Effect of Hall current on the flow and heat transfer of non-Newtonian power-law nanofluid in the presence of Cattaneo–Christov heat flux and free stream

The nanofluids are a recent challenging task in a nanotechnology field used in heat transfer enhancement for base fluids. The major purpose of this research is to examine the influences of Hall current on the non-Newtonian power-law nanofluid on an exponentially extending surface. Implementation in the Cattaneo–Christov heat flux and the free stream is performed to analyze the thermal relaxation features. Entropy generation evaluation and Bejan number during the convection flow are investigated. The Runge–Kutta–Fehlberg method is employed to resolve the transformed governing nonlinear equations. The impacts of the key physical factors on the profiles of primary and secondary velocities, temperature and entropy generation are discussed across the graphs. The local skin-friction coefficients, Nusselt and Sherwood numbers are demonstrated in a tabular form under the impacts of key physical parameters. Two different types of power-law indicators including pseudoplastic fluid (n=0.7) and dilatant fluid (n=1.2) are conducted.
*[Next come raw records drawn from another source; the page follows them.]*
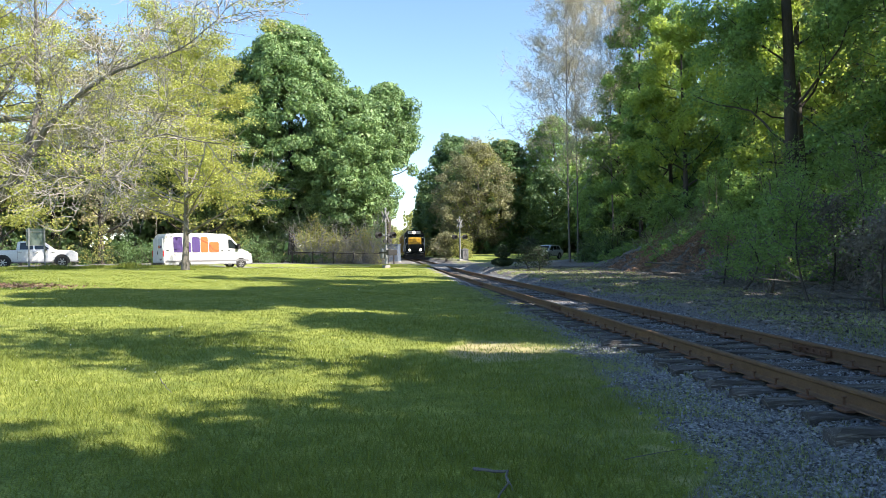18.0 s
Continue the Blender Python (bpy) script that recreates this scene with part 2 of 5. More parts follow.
def wob(x, y, f, s=0.0):
    return (np.sin(x * f + 1.3 + s) * np.cos(y * f * 1.17 - 0.4 + s) + 0.5 * np.sin(x * f * 2.3 + y * f * 1.9 + s)) / 1.5


def rail_z(y):
    """The line climbs a little towards and past the crossing."""
    return 0.30 * sstep(40.0, 100.0, np.asarray(y, float))


def ballast_edge(y):
    """Where the gravel ends and the lawn begins, left of the line."""
    return np.interp(y, [-5, 4, 7, 13, 24, 40, 60], [2.2, 2.4, 2.75, 3.2, 3.5, 3.6, 3.6])


def road_off(x, y):
    """Distance from the road's middle line."""
    return -(x - TRACK_X) * math.sin(ROAD_A) + (y - 68.0) * math.cos(ROAD_A)


def ground_z(x, y):
    x, y = np.asarray(x, float), np.asarray(y, float)
    lawn = -0.35 + 0.0102 * np.clip(y - 5, -10, 55) + 0.03 * np.clip(-x, 0, 18)
    lawn = lawn + 0.03 * wob(x, y, 0.45)
    right = -0.24 + 0.06 * wob(x, y, 0.5, 2.0) + 0.0085 * np.clip(y, 0, 95)
    far = sstep(20, 29, y)
    toe = 10.8 + 0.10 * (y - 15) + 1.1 * far
    bank = np.clip((x - toe) * (0.36 + 0.26 * far), 0, 4.0) * (1 - sstep(46, 60, y))
    bank = bank * (1 + 0.12 * wob(x, y, 0.7, 1.0))
    right = right + bank + 0.45 * sstep(79, 108, y) * sstep(8.5, 12, x)
    bed = rail_z(y) - 0.258 - 0.05 * sstep(1.15, 1.4, np.abs(x - TRACK_X))
    e = ballast_edge(y)
    out = np.where(x < TRACK_X, lawn + (bed - lawn) * sstep(e - 0.3, e + 1.0, x), bed + (right - bed) * sstep(6.4, 7.6, x))
    w = 1 - sstep(4.5, 8.0, np.abs(road_off(x, y)))
    near = 1 - sstep(8, 26, np.abs(x - TRACK_X))
    out = out + (rail_z(y) - 0.06 - out) * w * near
    return out


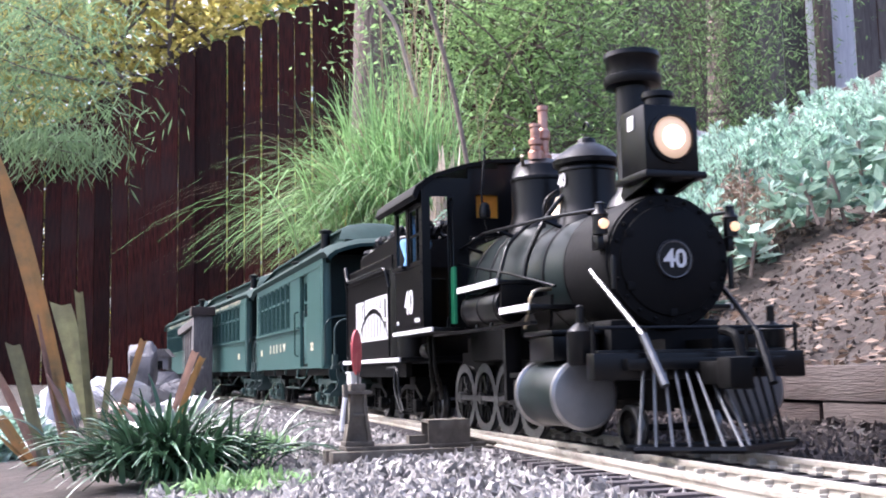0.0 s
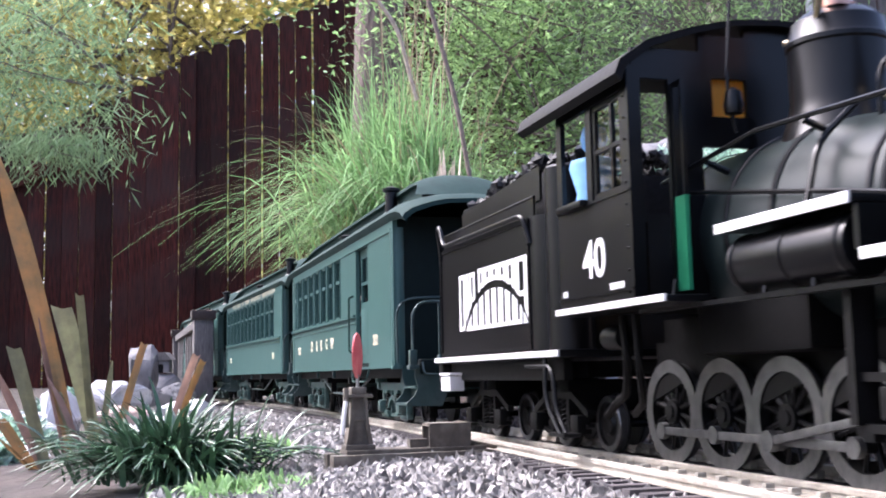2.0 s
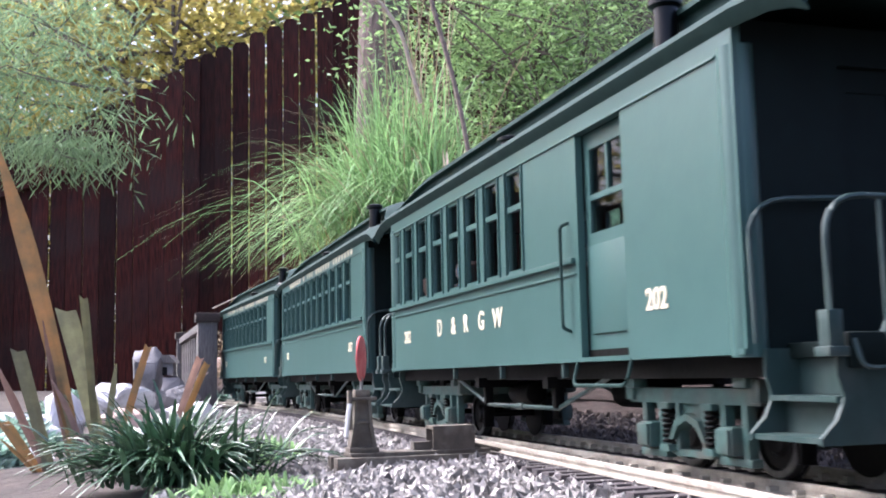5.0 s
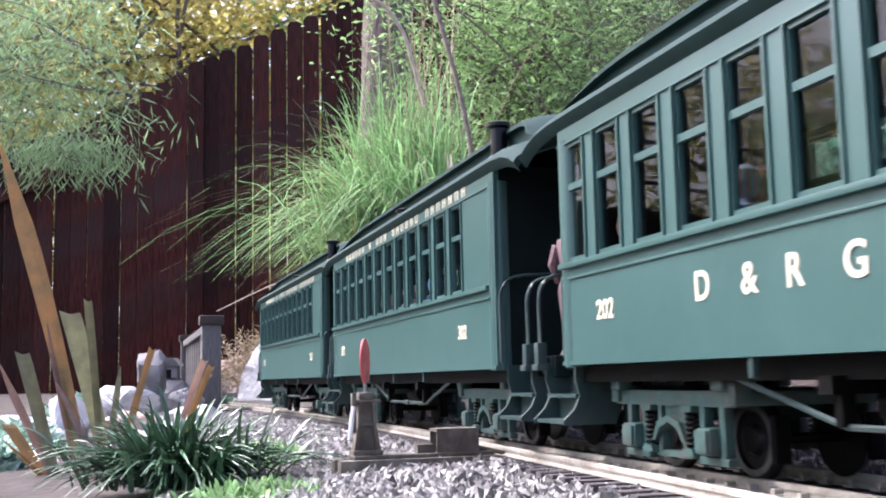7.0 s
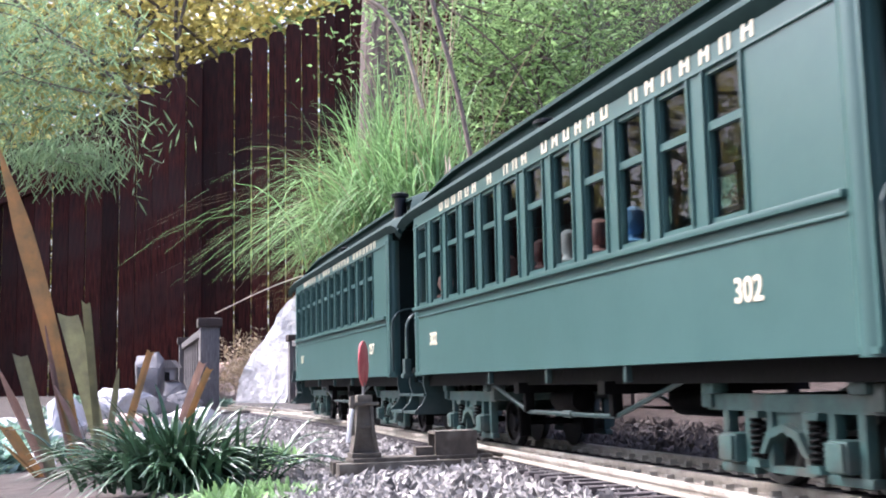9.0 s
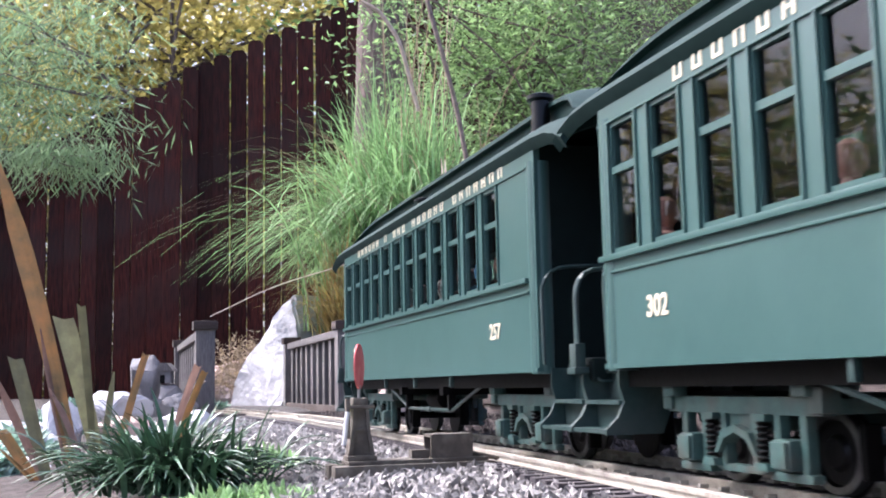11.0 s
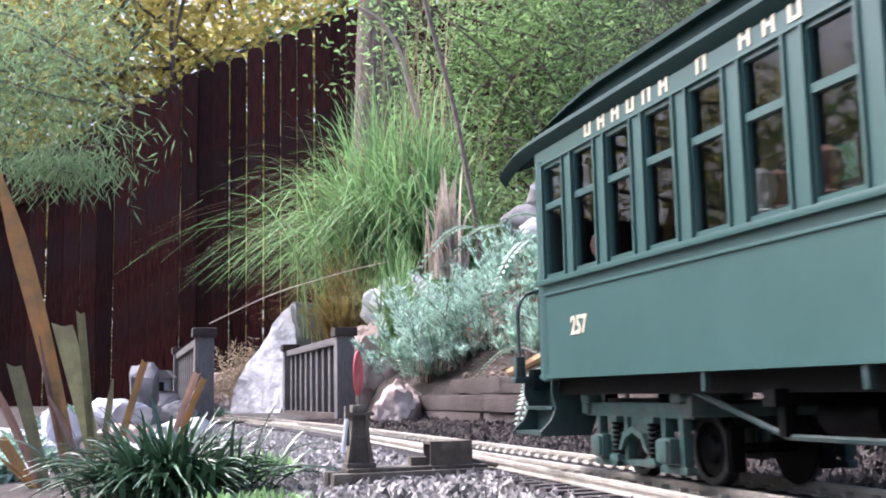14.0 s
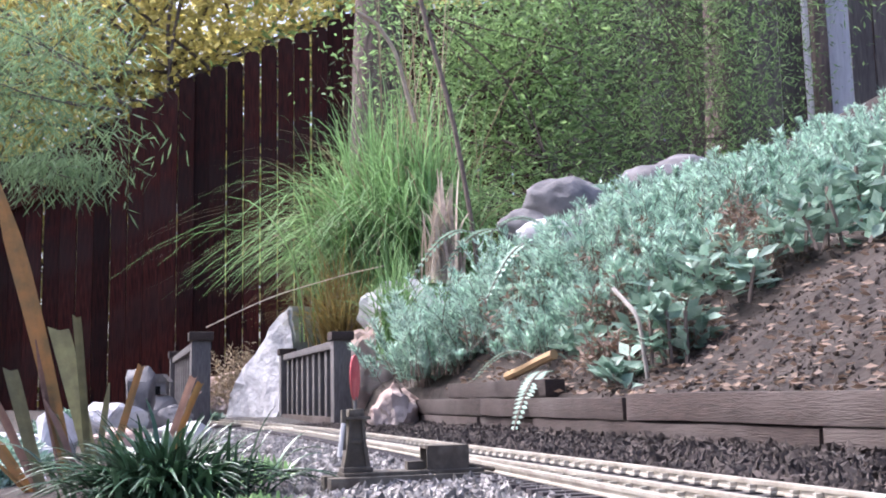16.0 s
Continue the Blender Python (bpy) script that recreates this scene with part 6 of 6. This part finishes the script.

The results indicated that the flow speed decreases at dilatant fluid compared to pseudoplastic fluid due to higher viscosity. Increasing Hall current parameter powers the axial and secondary velocity profiles. Thermophoresis parameter powers the profiles of the temperature, nanoparticle volume fraction and local entropy generation. The dilatant fluid (n=1.2) gives higher values of Cfx,Cfz,Nux and Shx compared to the pseudoplastic fluid (n=0.7).